Regional carbon footprint numbers for different crops are defined in official reports for each country – the UK calculations were done for the Department for Transport by consultancy AEA. But this report (known as NUTS2) suggests only a few areas of the UK have a lower GHG footprint than the required RED threshold for oilseed rape, none of which are in prime arable regions. This casts a question mark over how easily oilseed rape from such regions could go into biofuel markets in the future, Mr Waller says.
“For wheat the situation is far better. However, there are still three areas of the UK that are above the threshold and cannot use the default values,” the NFU’s Ruth Digby adds.
“We believe there are some errors in the methodology of the AEA report that have adversely affected the numbers for oilseed rape and the NFU, the oilseeds crushers association SCOPA, British Sugar and the Renewable Energy Association are working to get this changed.
“The DfT has recognised there are errors in the report and has committed to re-evaluate the work. The question will now be when this can happen and how much of a difference this will make to the numbers.”
Do growers need to worry?
In short, no. There is nothing farmers can do to influence the carbon value assigned to specific UK regions and existing biofuels facilities are “grandfathered” against having to provide GHG information until April 2013.
Therefore the sustainability declaration on grain passports is sufficient for the market at the moment, says Ms Digby. “Farmers must continue to complete their sustainability declarations on the grain passport for all compliant crops to ensure their crops are not rejected by users with these requirements and to ensure UK crop retains its value for all markets.”
A non-compliant crop is only one that has been grown on an area where there has been a conversion from non-arable land, such as permanent pasture, to arable production since 1 January 2008, she says. “This crop must not be marketed to an end-use with these sustainability requirements and the grain passport sustainability declaration must not be signed for this equivalent volume. Records will be checked at audit so information should be retained.”
If some UK regions are still deemed to be above the GHG threshold in the revised AEA report, it could mean the trade will have to provide more carbon footprint evidence for crops from such regions to be sold into the biofuels industry after next April, Ms Digby says.

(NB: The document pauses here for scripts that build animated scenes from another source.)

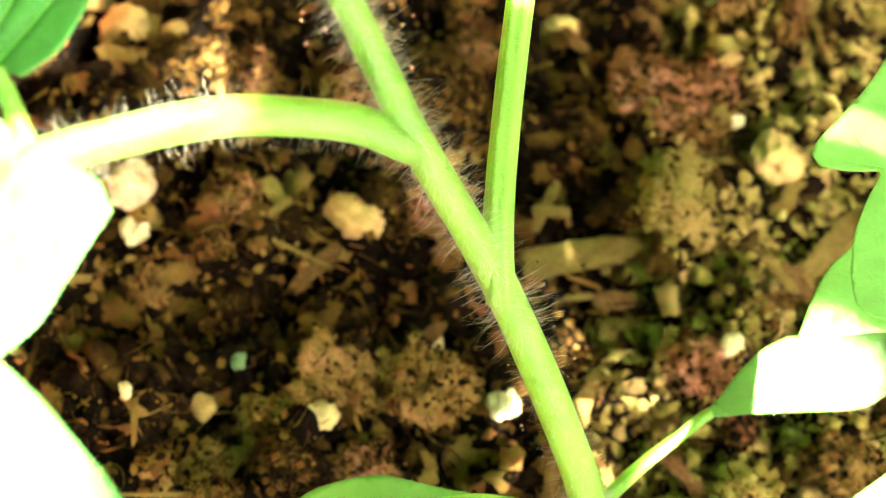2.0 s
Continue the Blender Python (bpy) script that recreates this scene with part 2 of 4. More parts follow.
def stalk_hairs(points, radii, number, longest, stretch=(0.0, 1.0), wide=(0.0005, 0.0010)):
    """Roots of hairs all round a stalk."""
    line = glide(points, 60)
    rows = []
    for _ in range(number):
        t = random.uniform(*stretch)
        i = min(int(t * 59), 58)
        c = line[i].lerp(line[i + 1], t * 59 - i)
        ahead = (line[i + 1] - line[i]).normalized()
        side = ahead.orthogonal().normalized()
        a = random.uniform(0, 2 * math.pi)
        out = side * math.cos(a) + ahead.cross(side) * math.sin(a)
        r = float(np.interp(t, np.linspace(0, 1, len(radii)), radii))
        way = (out + ahead * random.uniform(-0.35, 0.35)).normalized()
        short = random.random() < 0.55
        rows.append((c + out * r * 0.97, way, longest * (random.uniform(0.1, 0.3) if short else random.uniform(0.45, 1.0)), random.uniform(*wide)))
    return rows


def within(p, outline):
    """Whether a flat point lies inside an outline."""
    inside_it, j = False, len(outline) - 1
    for i, (x, y) in enumerate(outline):
        q = outline[j]
        if (y > p[1]) != (q[1] > p[1]) and p[0] < (q[0] - x) * (p[1] - y) / (q[1] - y) + x:
            inside_it = not inside_it
        j = i
    return inside_it


def rounded(points, teeth, depth, seed):
    """An open margin, its corners eased, with small teeth along it."""
    p = [Vector((*q, 0)) for q in points]
    out = [p[0]]
    for a, b in zip(p[:-1], p[1:]):
        out += [a.lerp(b, 0.14), a.lerp(b, 0.86)]
    out.append(p[-1])
    fine = []
    for a, b in zip(out[:-1], out[1:]):
        n = max(1, int((b - a).length / 0.022))
        fine += [a.lerp(b, k / n) for k in range(n)]
    fine.append(out[-1])
    if teeth:
        run = 0.0
        for i in range(1, len(fine) - 1):
            run += (fine[i] - fine[i - 1]).length
            away = (fine[i + 1] - fine[i - 1]).normalized()
            side = Vector((-away.y, away.x, 0)) * (1 if fine[i].y > 0 else -1)
            fine[i] = fine[i] + side * depth * ((run * teeth) % 1.0) + side * 0.006 * noise.noise(Vector((run * 14, seed, 0)))
    return [(q.x, q.y) for q in fine]


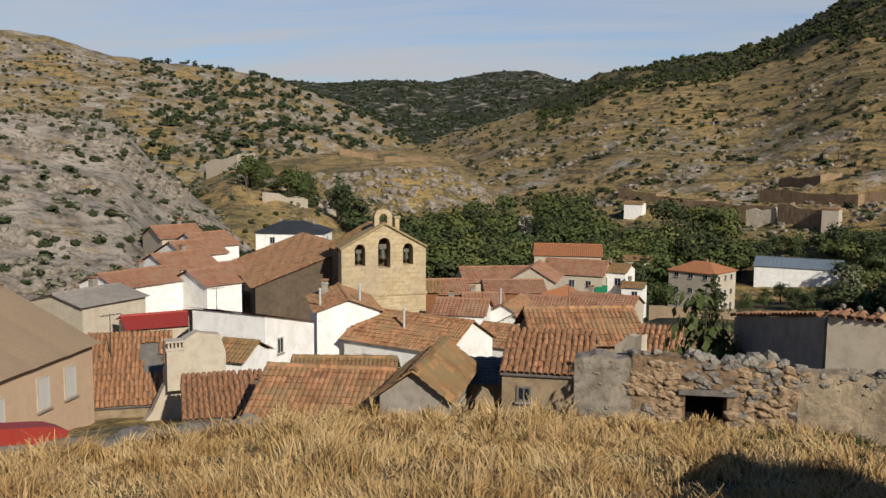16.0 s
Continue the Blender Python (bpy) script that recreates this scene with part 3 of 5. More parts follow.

However, the issue of carbon accounting and greenhouse gas emissions is also becoming increasingly important for many end-users, retailers and brands, so it is something growers need to watch, she notes.
“It is expected that more accurate regional default numbers and in the future even real data will be needed, both to meet requirements of a higher GHG saving from 2017 under the legislation and as carbon values become valued in the market as other emissions legislation, such as the Fuel Quality Directive, begin to impact the supply of fuels.”
A number of tools have been developed to provide a “carbon footprint” of different products and by different companies, however none of these are currently accredited under the RED to provide verified numbers for use in emissions calculations, she adds.
“We don’t want to see multiple tools in the market place, so there needs to be a single system and farmers must be able to control their own information, providing it as and when it is requested and recognised or rewarded.”
Meeting land sustainability requirements
Section 8 of the AIC Combinable Crops Passport now has a declaration to show compliance with RED sustainability criteria.
Last season some grain traders also introduced a separate declaration form that allows growers to confirm compliance with ISCC (International Sustainability & Carbon Certification) standards. ISCC is a German assurance scheme that essentially shows RED sustainability criteria have been met. Crucially for UK growers, it allows crops such as oilseed rape to continue to be sold into the German biodiesel market. Germany was the first country to introduce the RED last year and any crops going into its biofuels market, whether grown there or imported from elsewhere, need to comply with their national sustainability requirements.
The NFU and Assured Food Standards have been working with the European Commission for some time to get the Red Tractor assurance scheme recognised under the RED as way of meeting these land sustainability requirements, effectively negating the need for ISCC. Although this decision has been delayed, it is hoped the Red Tractor scheme will be accepted under the RED later this year.